- [WHAT THE TASK ASKS] Repeat the data word for word. Do not include the pictures.

■ ■ ■ ■ ■

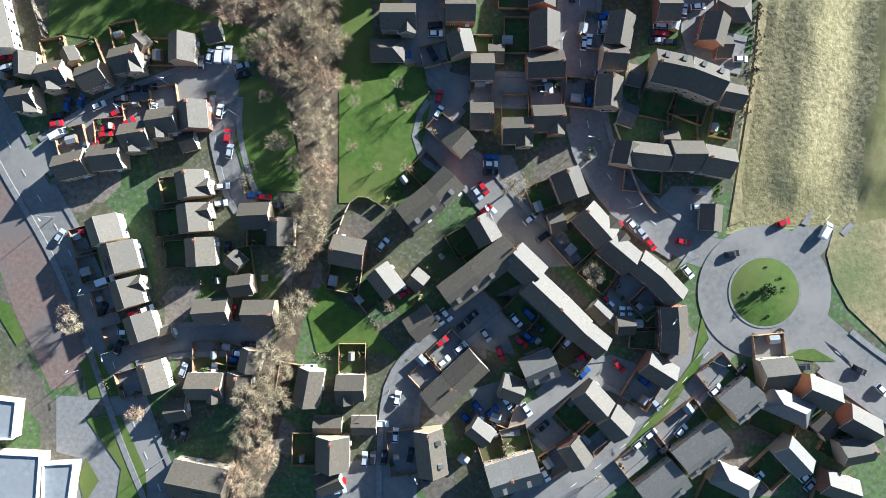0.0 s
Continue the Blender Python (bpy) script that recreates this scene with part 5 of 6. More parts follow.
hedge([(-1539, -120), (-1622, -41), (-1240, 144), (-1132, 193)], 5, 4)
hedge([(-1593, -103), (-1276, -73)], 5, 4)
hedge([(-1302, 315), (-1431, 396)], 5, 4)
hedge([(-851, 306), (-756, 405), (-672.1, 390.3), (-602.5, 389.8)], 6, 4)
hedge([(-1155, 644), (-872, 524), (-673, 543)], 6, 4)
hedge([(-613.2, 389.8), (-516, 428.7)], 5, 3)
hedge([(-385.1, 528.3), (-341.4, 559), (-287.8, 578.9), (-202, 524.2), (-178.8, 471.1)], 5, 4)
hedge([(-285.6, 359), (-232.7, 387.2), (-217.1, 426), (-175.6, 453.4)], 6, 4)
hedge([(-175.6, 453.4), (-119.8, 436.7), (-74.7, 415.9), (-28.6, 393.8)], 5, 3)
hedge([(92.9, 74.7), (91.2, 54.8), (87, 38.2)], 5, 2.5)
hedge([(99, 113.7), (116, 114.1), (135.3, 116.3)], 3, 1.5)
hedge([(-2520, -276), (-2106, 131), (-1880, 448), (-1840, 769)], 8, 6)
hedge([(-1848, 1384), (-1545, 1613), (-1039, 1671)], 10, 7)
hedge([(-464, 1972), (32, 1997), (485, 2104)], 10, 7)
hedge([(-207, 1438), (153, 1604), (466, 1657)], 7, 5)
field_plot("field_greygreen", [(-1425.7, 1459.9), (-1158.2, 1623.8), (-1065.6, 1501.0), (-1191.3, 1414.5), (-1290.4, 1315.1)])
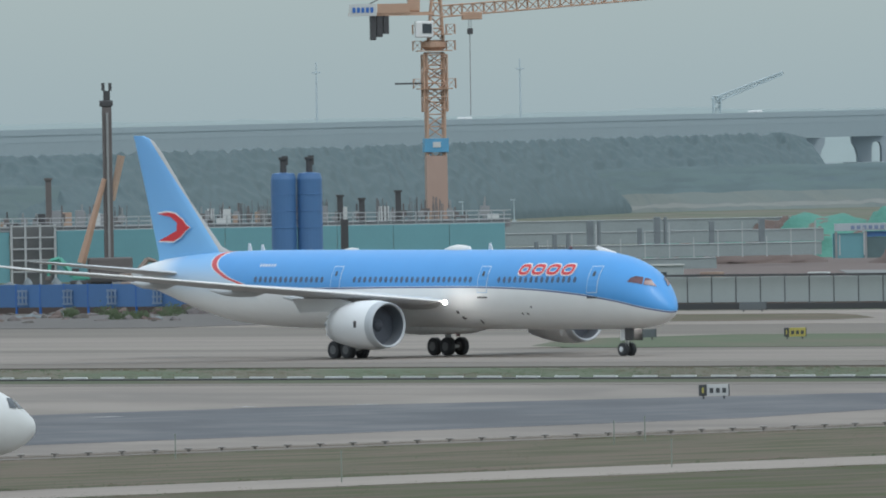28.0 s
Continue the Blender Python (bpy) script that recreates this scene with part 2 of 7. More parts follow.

■ ■ ■ ■ ■

- [FULL RESPONSE]
0.0 s
Continue the Blender Python (bpy) script that recreates this scene with part 5 of 6. More parts follow.
hedge([(-1539, -120), (-1622, -41), (-1240, 144), (-1132, 193)], 5, 4)
hedge([(-1593, -103), (-1276, -73)], 5, 4)
hedge([(-1302, 315), (-1431, 396)], 5, 4)
hedge([(-851, 306), (-756, 405), (-672.1, 390.3), (-602.5, 389.8)], 6, 4)
hedge([(-1155, 644), (-872, 524), (-673, 543)], 6, 4)
hedge([(-613.2, 389.8), (-516, 428.7)], 5, 3)
hedge([(-385.1, 528.3), (-341.4, 559), (-287.8, 578.9), (-202, 524.2), (-178.8, 471.1)], 5, 4)
hedge([(-285.6, 359), (-232.7, 387.2), (-217.1, 426), (-175.6, 453.4)], 6, 4)
hedge([(-175.6, 453.4), (-119.8, 436.7), (-74.7, 415.9), (-28.6, 393.8)], 5, 3)
hedge([(92.9, 74.7), (91.2, 54.8), (87, 38.2)], 5, 2.5)
hedge([(99, 113.7), (116, 114.1), (135.3, 116.3)], 3, 1.5)
hedge([(-2520, -276), (-2106, 131), (-1880, 448), (-1840, 769)], 8, 6)
hedge([(-1848, 1384), (-1545, 1613), (-1039, 1671)], 10, 7)
hedge([(-464, 1972), (32, 1997), (485, 2104)], 10, 7)
hedge([(-207, 1438), (153, 1604), (466, 1657)], 7, 5)
field_plot("field_greygreen", [(-1425.7, 1459.9), (-1158.2, 1623.8), (-1065.6, 1501.0), (-1191.3, 1414.5), (-1290.4, 1315.1)])
28.0 s
Continue the Blender Python (bpy) script that recreates this scene with part 2 of 7. More parts follow.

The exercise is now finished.